| STATED PROBLEM |
All lines from the beginning of the listing through the line with "return np.stack([cx - (road_half(y)" are to be copied word for word; the pictures are not.

| DATA SHOWN |
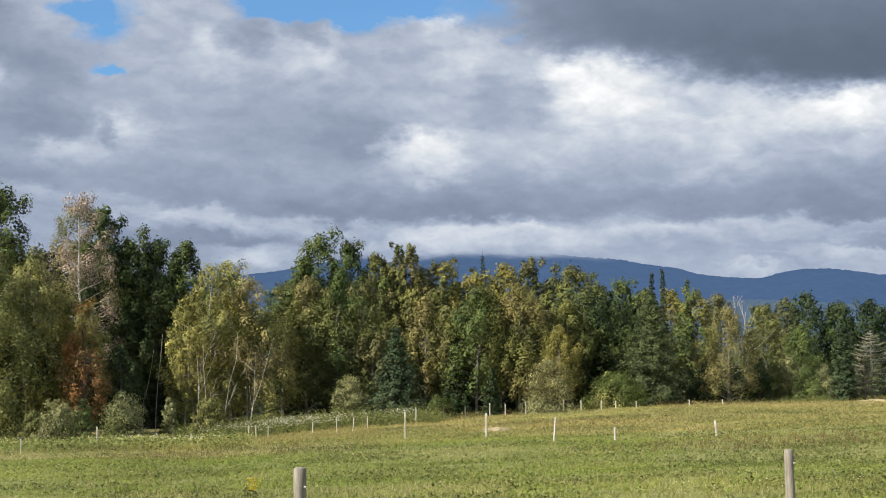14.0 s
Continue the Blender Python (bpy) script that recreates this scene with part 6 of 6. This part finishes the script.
def verge(count, y0, y1, lo, hi, seed):
    rng = np.random.default_rng(seed)
    y = y0 * (y1 / y0) ** rng.uniform(size=count)
    s = lo + (hi - lo) * rng.uniform(size=count) ** 1.4
    cx = np.interp(y, ROAD_LINE[:, 1], ROAD_LINE[:, 0])
    slope = np.interp(y, ROAD_LINE[1:, 1], np.diff(ROAD_LINE[:, 0]) / np.maximum(0.1, np.diff(ROAD_LINE[:, 1])))
    return np.stack([cx - (road_half(y) + s) * np.sqrt(1 + slope ** 2), y], 1)


def weeds(name, label, xy, each, spread, high, size, mat, seed, category="weeds"):
    """Low leafy clumps: each a small mound of leaves that lie at all angles."""
    rng = np.random.default_rng(seed)
    n = len(xy)
    big = np.repeat(rng.uniform(0.5, 1.3, n), each)
    off = rng.normal(size=(n * each, 2)) * (spread * big)[:, None]
    x, y = np.repeat(xy[:, 0], each) + off[:, 0], np.repeat(xy[:, 1], each) + off[:, 1]
    dome = np.exp(-(off ** 2).sum(1) / (2.5 * (spread * big) ** 2))
    z = ground(x, y) + high * big * dome * rng.uniform(0.15, 1.0, n * each)
    nrm = unit(rng.normal(size=(n * each, 3)) * 0.6 + np.array([0, -0.2, 0.9]))
    s = size * rng.uniform(0.6, 1.3, n * each)
    v, f = leaves(np.stack([x, y, z], 1), nrm, s, s * rng.uniform(0.4, 0.9, n * each), rng)
    return tagged(new(name, mesh_from(name, v, f, [mat])), label, category, kind="stuff")


tufts("pasture_grass", "short green pasture grass", scatter(50000, -4, 60, 24, 80, 11, 1.2), 3, 0.07, 0.03, GRASS_GREEN, 21, 1.5)
weeds("clover", "bright green clover patches", scatter(15000, -2, 60, 24, 72, 12, 1.2, 0.4, 0.25), 7, 0.12, 0.09, 0.055, GRASS_LUSH, 22)
weeds("clover", "lush green clover and low herbs in the western pasture", scatter(13000, 24, 60, 20, 62, 57, 1.2, -0.2, 0.2, 2.0), 7, 0.13, 0.09, 0.055, GRASS_LUSH, 58)
tufts("dry_grass", "ochre seeding grass of late summer", scatter(42000, -12, 40, 60, 116, 13, 1.0), 4, 0.13, 0.05, GRASS_OCHRE, 23, 1.5)
weeds("ochre_weeds", "low ochre weeds in the dry grass", scatter(7000, -12, 40, 58, 116, 71, 1.0, 0.6, 0.2, 3.0), 8, 0.22, 0.16, 0.09, GRASS_OCHRE, 72)
weeds("green_weeds", "low yellow-green weeds in the dry grass", scatter(6000, -12, 40, 62, 116, 73, 1.0, 1.0, 0.12, 5.0), 8, 0.25, 0.14, 0.09, GRASS_GREEN, 74)
tufts("dry_grass", "ochre seeding grass in the green pasture", scatter(9000, -4, 58, 24, 70, 14, 1.2, 1.1, 0.35, 2.0), 4, 0.14, 0.015, GRASS_OCHRE, 24, 1.0)
tufts("russet_weeds", "russet dry weed stalks", scatter(7000, -6, 46, 45, 104, 15, 1.0, 1.5, 0.16, 1.0), 5, 0.20, 0.03, GRASS_RUSSET, 25, 0.9)
weeds("pasture_weeds", "dark green leafy pasture weeds", scatter(11000, -4, 58, 24, 88, 16, 1.2, 0.8, 0.5, 4.0), 8, 0.14, 0.17, 0.075, WEED_DARK, 26)
weeds("pasture_weeds", "dark leafy weeds near the road fence", scatter(6000, -4, 22, 25, 90, 91, 1.1, 0.2, 0.4, 7.0), 7, 0.14, 0.13, 0.07, WEED_DARK, 92)
weeds("russet_weeds", "russet weeds in the dry grass by the road fence", scatter(3500, -12, 9, 55, 112, 93, 1.0), 8, 0.2, 0.22, 0.09, GRASS_RUSSET, 94)
weeds("pasture_weeds", "dark weeds in the dry grass by the road fence", scatter(4500, -12, 9, 45, 112, 95, 1.0), 8, 0.2, 0.2, 0.09, WEED_DARK, 96)
tufts("tall_tufts", "coarse yellow-green grass tufts", scatter(12000, -4, 60, 24, 60, 51, 1.3, 0.6, 0.6, 5.0), 5, 0.13, 0.02, GRASS_GREEN, 52, 1.2)
tufts("straw_tufts", "pale straw seed heads scattered in the pasture", scatter(5500, -4, 60, 24, 66, 55, 1.2, 0.5, 0.3, 3.0), 4, 0.15, 0.014, GRASS_STRAW, 56, 1.0)
tufts("straw_tufts", "pale straw grass tufts near the road", scatter(5000, 30, 60, 21, 31, 53, 1.0, 0.0, 0.6, 1.0), 6, 0.17, 0.012, GRASS_STRAW, 54, 0.9)
tufts("verge_grass", "lush bright green grass on the road verge", verge(30000, 24, 108, -0.2, 4.2, 17), 4, 0.15, 0.03, GRASS_VERGE, 27, 1.2)
weeds("verge_weeds", "low leafy weeds on the road verge", verge(5000, 24, 100, 0.3, 4.5, 75), 7, 0.16, 0.16, 0.07, WEED_DARK, 76)
weeds("edge_weeds", "brown weeds below the trees", scatter(2600, -11, 34, 106, 118, 18, 1.0, 0.2, 0.2), 10, 0.35, 0.45, 0.11, GRASS_RUSSET, 28)
weeds("edge_weeds", "tall green weeds below the trees", scatter(4000, -11, 36, 106, 119, 19, 1.0, 0.2, 0.22, 3.0), 10, 0.4, 0.45, 0.12, WEED_DARK, 29)
weeds("aster_bank", "tall bank of green weeds beyond the fence", scatter(2600, 32.5, 43, 88, 104, 77, 0.8), 22, 0.4, 1.1, 0.12, WEED_DARK, 78)
weeds("meadow_weeds", "green weeds between fence and wood", scatter(4200, 40, 60, 62, 96, 20, 0.8, -0.4, 0.12, 3.0), 14, 0.4, 0.55, 0.11, GRASS_GREEN, 30)
weeds("meadow_weeds", "dark leafy weeds between fence and wood", scatter(2400, 40, 60, 60, 96, 79, 0.8, 0.6, 0.2, 2.0), 14, 0.35, 0.5, 0.11, WEED_DARK, 80)
weeds("meadow_weeds", "russet ferns and weeds before the wood", scatter(900, 47, 60, 76, 96, 81, 0.8, 0.6, 0.2, 6.0), 14, 0.4, 0.8, 0.12, GRASS_RUSSET, 82)
tufts("meadow_grass", "pale tall grass between fence and wood", scatter(12000, 35, 60, 60, 100, 31, 0.8, 0.2, 0.2, 1.0), 4, 0.28, 0.03, GRASS_OCHRE, 32, 0.9)
tufts("stubble", "short dry stubble along the fence", scatter(9000, 36, 60, 52, 62, 33, 1.0), 4, 0.1, 0.05, GRASS_STRAW, 34, 1.5)


def asters(count, a0, a1, d0, d1, high, seed, mat, label, name, size=0.06):
    xy = scatter(count, a0, a1, d0, d1, seed, 1.0, 0.5, 0.35, 2.0)
    rng = np.random.default_rng(seed)
    p = np.stack([xy[:, 0], xy[:, 1], ground(xy[:, 0], xy[:, 1]) + high * rng.uniform(0.55, 1.1, len(xy))], 1)
    v, f = leaves(p, unit(rng.normal(size=p.shape) * 0.5 + np.array([0, -0.5, 1.0])), np.full(len(p), size), np.full(len(p), size), rng)
    tagged(new(name, mesh_from(name, v, f, [mat])), label, "flowers", kind="stuff")


asters(2300, 33.5, 42, 88, 103, 0.85, 41, ASTER_WHITE, "white asters in a bank of weeds", "white_asters", 0.06)
asters(1200, 41, 50, 76, 92, 0.5, 42, ASTER_WHITE, "white asters among the meadow weeds", "white_asters", 0.06)
asters(1500, 0, 58, 27, 60, 0.12, 43, ASTER_WHITE, "white clover heads in the pasture", "clover_flowers", 0.024)


def goldenrod(x, y):
    """One goldenrod: leafy stem with a plume of yellow flowers."""
    rng = np.random.default_rng(5)
    top = empty("goldenrod", x, y)
    v, f = tube([(0, 0, -0.05), (0.02, 0, 0.3), (0.05, 0.01, 0.62)], [0.006, 0.005, 0.003], 5)
    child("stem", mesh_from("stem", v, f, [WEED_DARK]), top)
    p = np.stack([rng.normal(size=110) * 0.08 + 0.05, rng.normal(size=110) * 0.05, 0.48 + rng.uniform(0, 0.2, 110)], 1)
    v, f = leaves(p, unit(rng.normal(size=p.shape)), 0.03, 0.025, rng)
    tagged(child("plume", mesh_from("plume", v, f, [FLOWER_YELLOW]), top), "bright yellow flower plume", kind="stuff")
    p = np.stack([rng.normal(size=60) * 0.06, rng.normal(size=60) * 0.06, rng.uniform(0.05, 0.5, 60)], 1)
    v, f = leaves(p, unit(rng.normal(size=p.shape)), 0.11, 0.03, rng)
    child("foliage", mesh_from("foliage", v, f, [WEED_DARK]), top)
    tagged(top, "single goldenrod with a yellow plume in the pasture", "flower")


goldenrod(-15.41, 18.40)


# ---- loose stones along the road ----
def stones(name, label, xy, size, mat, seed):
    """Small angular stones, each an uneven octahedron pressed into the ground."""
    rng = np.random.default_rng(seed)
    n = len(xy)
    r = size * rng.uniform(0.4, 1.4, n) ** 1.5
    base = np.stack([xy[:, 0], xy[:, 1], ground(xy[:, 0], xy[:, 1]) + 0.04 + r * 0.2], 1)
    corners = np.array([(1, 0, 0), (0, 1, 0), (-1, 0, 0), (0, -1, 0), (0, 0, 0.8), (0, 0, -0.6)], float)
    v = base[:, None] + corners[None] * r[:, None, None] * rng.uniform(0.7, 1.3, (n, 6, 1))
    tri = np.array([(0, 1, 4), (1, 2, 4), (2, 3, 4), (3, 0, 4), (1, 0, 5), (2, 1, 5), (3, 2, 5), (0, 3, 5)])
    f = (np.arange(n)[:, None, None] * 6 + tri[None]).reshape(-1, 3)
    tagged(new(name, mesh_from(name, v.reshape(-1, 3), f, [mat])), label, "stones", kind="stuff")


GRAVEL = grass_material("gravel_stones", (0.0, (0.26, 0.21, 0.15)), (0.5, (0.42, 0.36, 0.27)), (1.0, (0.56, 0.50, 0.40)))
stones("gravel", "loose gravel along the road's edge", verge(3000, 24, 100, -0.7, 0.3, 61), 0.026, GRAVEL, 62)
stones("gravel", "fine loose gravel on the road", verge(3000, 24, 90, -8.5, -0.6, 63), 0.018, GRAVEL, 64)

| ANSWER FOR THIS EXERCISE |
14.0 s
Continue the Blender Python (bpy) script that recreates this scene with part 6 of 6. This part finishes the script.
def verge(count, y0, y1, lo, hi, seed):
    rng = np.random.default_rng(seed)
    y = y0 * (y1 / y0) ** rng.uniform(size=count)
    s = lo + (hi - lo) * rng.uniform(size=count) ** 1.4
    cx = np.interp(y, ROAD_LINE[:, 1], ROAD_LINE[:, 0])
    slope = np.interp(y, ROAD_LINE[1:, 1], np.diff(ROAD_LINE[:, 0]) / np.maximum(0.1, np.diff(ROAD_LINE[:, 1])))
    return np.stack([cx - (road_half(y) + s) * np.sqrt(1 + slope ** 2), y], 1)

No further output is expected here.